Don’t set up a brand in your own name.

“The best piece of advice I can give if you want to start a business is: don’t call it your name, call it something else. Because that’s something which can be registered. Registration is quite costly, because you have to register it separately in every country of the world. There’s an exception to that in the EU, so for as long as Brexit hasn’t happened, we still have the ability to make an application for the whole of Europe. But right now, I’m advising people who are making a trademark application: have an EU one, have a separate UK one as well. The reason for not setting up a brand that’s your name, is the minute you start bringing somebody else into your business – in the form of investment – they want to know that irrespective of what happens with the business, they have rights to continue with that brand. So they want that trademark to be an asset of the company. If that’s your name, then it can get complicated.”

If you have a show for three seasons but no stockists, you should probably still set up a trademark for your products, but…

“You need to demonstrate that you are using it commercially. I have a client now who has registered her name in lots of different trademark classes four years ago, and she is still not making those products. And that registration will be capable of being cancelled in one more year. So you have to think quite carefully about your strategy there.”

And with that: make sure to especially watch out for the Far East.

“The one country where you have to be really careful is China. Because China doesn’t recognize your innate right to your name, for example. In China, it’s first come first served. So you get a lot of trademark pirates who – the minute you are publicised somewhere – can register your name for a couple of hundred pounds, because they’re local and it’s easy. Probably you also need to register not one but three marks. You need to register your Latin script name, Chinese script version of that, and also the Chinese script phonetic version of it. If you go to China, there are hundreds of shops called Hermes in phonetic script, because Hermès registered the first two, but not the third.”

It’s possible for two people to come up with the same design around the same time. It doesn’t always mean they ripped you off.

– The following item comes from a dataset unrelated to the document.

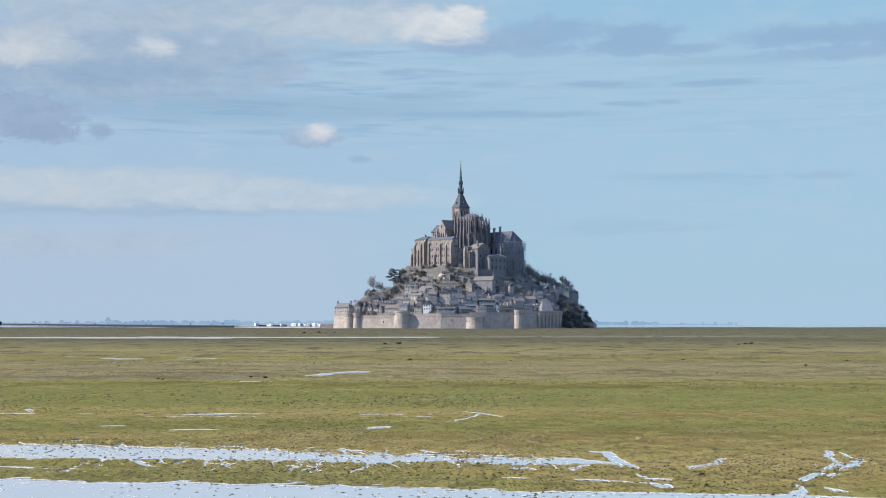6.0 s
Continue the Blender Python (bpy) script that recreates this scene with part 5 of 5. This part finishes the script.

“Ultimately the question is if you have been copied. You could design something tonight, and I could design something next week, and they could be very close. If I go to the market first, it doesn’t mean that you can’t come to the market, and I might say “Hold on, you copied me”, but you might say “no, because I designed it a week before you did.” So there has been no copying there. The point of intellectual property protection is to protect you if somebody steals your work.”

It is worthwhile registering your design after you release it, and will offer more protection when you’re copied. 

“A few months ago we were contacted by a designer in London in relation to a dress, which was in their spring/summer collection. They were claiming that a high street chain had produced something that was a clear rip-off. On the face of it, it was certainly very close. What we are able to do in that case, is to say to them: “Ok, we can have a passing off argument.” Those can be long and quite difficult to end, and expensive, but actually – you’re within the six month window from when you released this dress in your show. Just registering the design costs £250, and then it’s a slam-dunk, because you’ve got something which is very clearly yours.”

High street chains are cleaning up their ethics (to not go to court all the time).

“On the whole, big businesses are behaving more responsibly. So 10 years ago I was fighting with Zara on an almost monthly basis; now Zara is out shopping for designs. They’re contacting people to say: “Introduce us to this and that young designer and we will pay for five designs.” That’s increasingly the case.”

When working for a company, make sure to legally retain rights over copies of your design.

“It’s almost never going to be offered in a contract, but it will probably never be refused. So always ask for that. Where people will get a little bit snippy, is if you want to make that publicly available, but for your personal portfolio it’s very important that you get that.”

Overworked and underpaid: it’s worth keeping track of your overtime.

“You do have some clout early in your career (when you don’t get paid very much), when at the end of the month you look at the amount of hours that you’ve worked and the salary you’ve been paid for that. If you average that out and it takes you below the minimum wage, you can do something about that. It’s not an annual thing, it’s a monthly thing.”